Reprenons l’exemple du marché. Le marché du quartier est-il un peu anémique, ces derniers temps ?

La politique de l’offre va proposer de multiplier les étalages et les marchandises à vendre, partant du principe que les habitants du quartier sont riches et qu’ils achèteront plus dès qu’on leur proposera de belles choses. Si l’on vient à dire que les poches des acheteurs sont vides la politique de l’offre conseillera d’emprunter puisque les richesses créées rembourseront les emprunts et leur intérêt.

La politique de la demande va de son côté proposer de distribuer de l’argent aux habitants pour qu’ils puissent acheter davantage, partant du principe que seule l’absence de monnaie empêche les acheteurs de faire tourner la machine. Si l’on vient à dire qu’il n’y a rien à vendre la politique de la demande dira d’importer puisque les richesses créées paieront les importations.

Tout est toujours fondé sur le PIB création de richesses martelée dans tous les médias à la fois par les Politiques et par les experts de tous poils adeptes de la politique de l’offre ou de celle de la demande. Parmi ces experts l’INSEE figure en bonne place avec ses trois façons de calculer le PIB.

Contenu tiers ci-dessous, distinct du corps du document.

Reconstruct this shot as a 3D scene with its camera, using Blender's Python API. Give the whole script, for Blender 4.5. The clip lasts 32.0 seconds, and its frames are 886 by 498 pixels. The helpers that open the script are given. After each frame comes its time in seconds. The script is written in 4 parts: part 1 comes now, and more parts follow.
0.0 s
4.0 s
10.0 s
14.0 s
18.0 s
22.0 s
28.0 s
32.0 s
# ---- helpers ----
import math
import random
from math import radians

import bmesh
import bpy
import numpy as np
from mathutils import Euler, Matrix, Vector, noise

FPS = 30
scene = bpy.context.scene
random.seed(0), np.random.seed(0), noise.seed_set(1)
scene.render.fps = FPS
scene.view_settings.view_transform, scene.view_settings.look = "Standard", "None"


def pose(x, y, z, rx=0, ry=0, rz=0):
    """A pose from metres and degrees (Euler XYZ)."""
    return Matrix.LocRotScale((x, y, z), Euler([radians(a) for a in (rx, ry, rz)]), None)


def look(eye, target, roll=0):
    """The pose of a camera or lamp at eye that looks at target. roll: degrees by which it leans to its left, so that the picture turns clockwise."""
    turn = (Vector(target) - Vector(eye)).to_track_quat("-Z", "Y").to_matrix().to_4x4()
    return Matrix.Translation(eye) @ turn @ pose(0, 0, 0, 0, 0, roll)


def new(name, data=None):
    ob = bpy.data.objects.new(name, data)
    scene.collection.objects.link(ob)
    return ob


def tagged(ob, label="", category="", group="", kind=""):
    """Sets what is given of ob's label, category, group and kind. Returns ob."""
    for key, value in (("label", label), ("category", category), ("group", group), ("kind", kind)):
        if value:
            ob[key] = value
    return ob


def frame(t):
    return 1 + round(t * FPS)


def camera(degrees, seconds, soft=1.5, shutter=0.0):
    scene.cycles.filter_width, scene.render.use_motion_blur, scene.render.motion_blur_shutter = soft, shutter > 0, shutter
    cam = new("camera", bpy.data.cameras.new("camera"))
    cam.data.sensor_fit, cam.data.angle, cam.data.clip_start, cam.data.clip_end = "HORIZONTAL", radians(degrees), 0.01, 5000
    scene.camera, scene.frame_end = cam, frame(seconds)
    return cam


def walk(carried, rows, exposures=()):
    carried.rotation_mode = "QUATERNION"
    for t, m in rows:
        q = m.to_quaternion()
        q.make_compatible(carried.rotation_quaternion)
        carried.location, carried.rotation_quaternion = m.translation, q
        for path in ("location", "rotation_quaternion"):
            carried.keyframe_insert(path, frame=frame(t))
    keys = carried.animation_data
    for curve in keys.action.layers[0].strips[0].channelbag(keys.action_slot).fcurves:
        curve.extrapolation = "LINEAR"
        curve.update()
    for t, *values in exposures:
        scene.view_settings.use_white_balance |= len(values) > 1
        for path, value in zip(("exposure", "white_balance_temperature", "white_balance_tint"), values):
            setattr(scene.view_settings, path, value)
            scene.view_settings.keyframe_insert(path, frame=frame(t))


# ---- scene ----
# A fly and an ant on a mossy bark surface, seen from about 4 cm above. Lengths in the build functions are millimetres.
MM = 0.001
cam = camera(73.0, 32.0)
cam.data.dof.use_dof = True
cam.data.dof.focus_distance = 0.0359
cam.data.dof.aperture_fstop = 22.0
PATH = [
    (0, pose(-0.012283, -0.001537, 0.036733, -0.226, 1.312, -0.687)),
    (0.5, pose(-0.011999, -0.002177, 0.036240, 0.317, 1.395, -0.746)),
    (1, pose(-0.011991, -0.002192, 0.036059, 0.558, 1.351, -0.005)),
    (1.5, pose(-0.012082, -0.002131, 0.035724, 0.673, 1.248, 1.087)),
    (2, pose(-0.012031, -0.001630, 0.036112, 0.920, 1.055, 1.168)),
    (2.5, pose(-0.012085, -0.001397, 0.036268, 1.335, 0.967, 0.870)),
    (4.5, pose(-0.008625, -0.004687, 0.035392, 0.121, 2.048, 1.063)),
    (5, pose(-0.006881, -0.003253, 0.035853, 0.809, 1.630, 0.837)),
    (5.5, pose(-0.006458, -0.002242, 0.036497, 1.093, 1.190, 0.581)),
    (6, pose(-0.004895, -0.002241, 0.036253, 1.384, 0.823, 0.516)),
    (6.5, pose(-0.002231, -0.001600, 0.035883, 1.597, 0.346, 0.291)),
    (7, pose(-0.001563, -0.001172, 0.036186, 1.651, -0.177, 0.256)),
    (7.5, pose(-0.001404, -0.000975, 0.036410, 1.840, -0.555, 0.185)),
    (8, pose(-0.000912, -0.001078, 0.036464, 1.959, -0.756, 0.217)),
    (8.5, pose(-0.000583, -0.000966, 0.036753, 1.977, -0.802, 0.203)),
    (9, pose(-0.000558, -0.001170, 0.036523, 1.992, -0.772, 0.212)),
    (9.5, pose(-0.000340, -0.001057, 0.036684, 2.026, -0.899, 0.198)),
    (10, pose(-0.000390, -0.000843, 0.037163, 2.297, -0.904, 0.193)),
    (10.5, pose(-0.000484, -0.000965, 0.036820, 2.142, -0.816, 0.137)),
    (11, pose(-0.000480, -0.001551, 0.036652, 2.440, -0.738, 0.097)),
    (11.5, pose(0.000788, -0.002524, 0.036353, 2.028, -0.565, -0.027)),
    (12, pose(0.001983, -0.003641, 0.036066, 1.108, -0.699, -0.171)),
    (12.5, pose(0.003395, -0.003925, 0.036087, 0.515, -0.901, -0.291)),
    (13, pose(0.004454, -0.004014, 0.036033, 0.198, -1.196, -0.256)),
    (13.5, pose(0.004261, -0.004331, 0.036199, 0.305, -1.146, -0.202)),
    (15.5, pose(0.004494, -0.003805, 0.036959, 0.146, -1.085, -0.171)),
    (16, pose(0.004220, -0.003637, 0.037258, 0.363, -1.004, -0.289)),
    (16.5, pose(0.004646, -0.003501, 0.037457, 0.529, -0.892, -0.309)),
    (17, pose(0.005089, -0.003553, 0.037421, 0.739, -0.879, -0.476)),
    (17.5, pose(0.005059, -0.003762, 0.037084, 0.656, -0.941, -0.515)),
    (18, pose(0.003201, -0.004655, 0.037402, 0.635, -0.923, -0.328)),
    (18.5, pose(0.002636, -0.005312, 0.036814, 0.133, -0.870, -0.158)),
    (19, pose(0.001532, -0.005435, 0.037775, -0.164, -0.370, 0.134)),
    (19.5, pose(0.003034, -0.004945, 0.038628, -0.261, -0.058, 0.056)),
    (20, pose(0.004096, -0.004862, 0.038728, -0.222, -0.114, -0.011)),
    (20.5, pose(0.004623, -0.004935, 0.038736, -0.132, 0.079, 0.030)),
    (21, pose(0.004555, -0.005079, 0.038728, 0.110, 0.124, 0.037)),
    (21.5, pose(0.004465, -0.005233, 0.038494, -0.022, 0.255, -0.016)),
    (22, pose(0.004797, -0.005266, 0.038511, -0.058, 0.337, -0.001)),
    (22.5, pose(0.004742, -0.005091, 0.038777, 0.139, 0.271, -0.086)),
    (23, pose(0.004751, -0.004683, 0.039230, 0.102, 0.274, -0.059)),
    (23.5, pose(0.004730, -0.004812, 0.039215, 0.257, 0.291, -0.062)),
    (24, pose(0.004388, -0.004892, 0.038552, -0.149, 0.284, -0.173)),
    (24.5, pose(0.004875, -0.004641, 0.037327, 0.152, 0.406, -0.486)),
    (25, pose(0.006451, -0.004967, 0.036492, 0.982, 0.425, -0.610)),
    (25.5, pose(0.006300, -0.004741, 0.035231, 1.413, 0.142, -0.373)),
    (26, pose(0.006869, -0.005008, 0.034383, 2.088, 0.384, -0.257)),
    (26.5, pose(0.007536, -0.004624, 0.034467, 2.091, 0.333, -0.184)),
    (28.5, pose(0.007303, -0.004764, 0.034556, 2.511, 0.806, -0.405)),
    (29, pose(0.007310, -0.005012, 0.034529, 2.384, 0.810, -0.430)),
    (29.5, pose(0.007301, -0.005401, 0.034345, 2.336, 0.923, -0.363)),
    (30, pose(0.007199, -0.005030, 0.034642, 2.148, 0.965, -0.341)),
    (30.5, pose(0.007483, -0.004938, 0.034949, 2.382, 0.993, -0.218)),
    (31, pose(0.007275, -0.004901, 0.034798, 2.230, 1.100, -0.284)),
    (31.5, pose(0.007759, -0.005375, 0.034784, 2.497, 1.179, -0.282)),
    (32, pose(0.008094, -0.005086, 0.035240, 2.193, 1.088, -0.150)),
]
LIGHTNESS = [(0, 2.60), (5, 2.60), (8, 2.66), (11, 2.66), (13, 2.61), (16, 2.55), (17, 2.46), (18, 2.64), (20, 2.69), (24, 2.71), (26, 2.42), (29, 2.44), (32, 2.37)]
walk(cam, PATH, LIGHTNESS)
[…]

Pour les tenants de la politique de l’offre l’INSEE va chiffrer, au prix du marché précédent, toutes les marchandises et tous les services vendus. Il va obtenir « en volume » le PIB par la « valeur ajoutée ». Comme c’est en volume on lui rajoutera les importations classées en ressources et on enlèvera les exportations classées en emplois.

Pour les tenants de la politique de la demande l’INSEE va chiffrer tout ce que les habitants du marché ont dépensé. Il va obtenir en monnaie le même PIB mais par la distribution. Comme on parle en monnaie, on va rajouter les exportations qui sont aussi une source de monnaie. L’INSEE écrit alors « le PIB est égal à la somme des emplois finals intérieurs de biens et de services (consommation finale effective, formation brute de capital fixe, variations de stocks), plus les exportations, moins les importations ».

L’INSEE mélange allègrement l’activité du marché et l’origine des marchandises vendues comme l’origine de l’argent dépensé. Si on parle du PIB en volume on rajoute les importations à l’activité du marché et on lui retranche les exportations. Si on parle du PIB en monnaie on fait l’inverse et on rajoute à l’activité du marché les exportations en soustrayant les importations. Comme le résultat est toujours le même PIB qui doit en plus être entendu comme une création de richesses, on arrive évidemment à une montagne d’incohérences que chacun peut aller vérifier sur le site de l’INSEE.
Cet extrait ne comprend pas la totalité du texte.